Not only do they pay their workers well, but The Girlfriend Collective provides free catered breakfast and lunch for their factory workers, guided exercise breaks and free monthly health checkups at the factory for every employee.

 

Lur Apparel similarly contributes to fair labor practices in their factory in Guatemala. They created a program called Wear It Forward whose goal is to give back to the communities in which they operate.

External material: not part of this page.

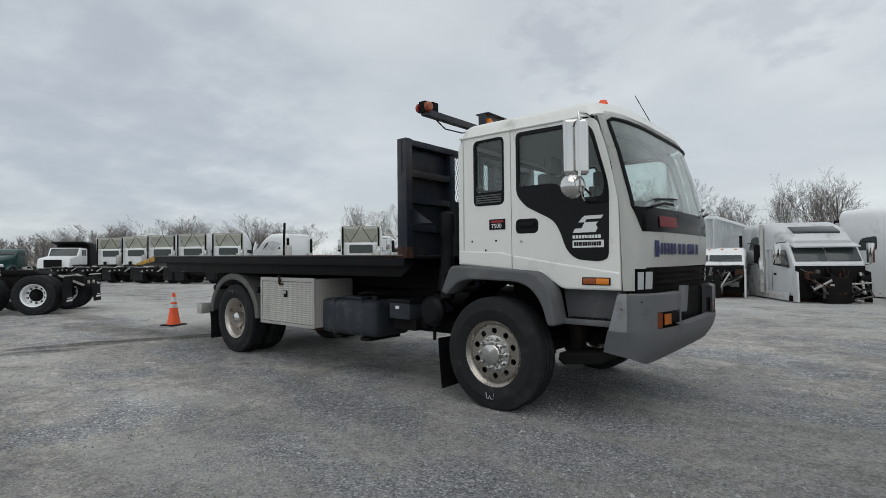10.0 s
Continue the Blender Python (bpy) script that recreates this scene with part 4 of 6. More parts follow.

“We think it’s important to give back. For each of the items bought online, we contribute 25 hours of vocational education to Guatemalan people in need. We’re not only conscious of the environment, but we’re conscious of the people making the clothes.”

- Ms. Flading 

Each year, Lur Apparel donates funds to help women get loans to start their own businesses and further their education. They also work with various nonprofits in Guatemala to help train women in fields such as sewing, computer education, carpentry, welding and foot loom weaving.

 

“A sustainable sentiment shifts to one of increased social awareness and responsibility,” said Grace Faraj, Senior Vice President of Public Development and Sustainability at Nielsen, “Marketers need to connect messaging with the causes that matter most to consumers and that also align with their brand.”

 

Millennials in particular respond to this type of company. According to a recent Nielsen Global Survey of Social Responsibility and Sustainability, millennials continue to be the most willing to pay extra for sustainable options—nearly three out of four. 72 percent of respondents in Generation Z (those aged 15 to 20) responded the same way as well.

 

Chloé Durkin, 24, said of her Girlfriend Collective leggings:

“I try to buy most of my clothing from thrift stores these days to avoid contributing to the enormous environmental toll that fast fashion has on the world. But it’s hard to find decent workout clothes at second hand shops, so I was very happy to give my money to a brand that’s environmentally-conscious and has good labor practices. The price was also great, but now that I have the leggings and know they're great quality, I would probably pay full price for them in the future.”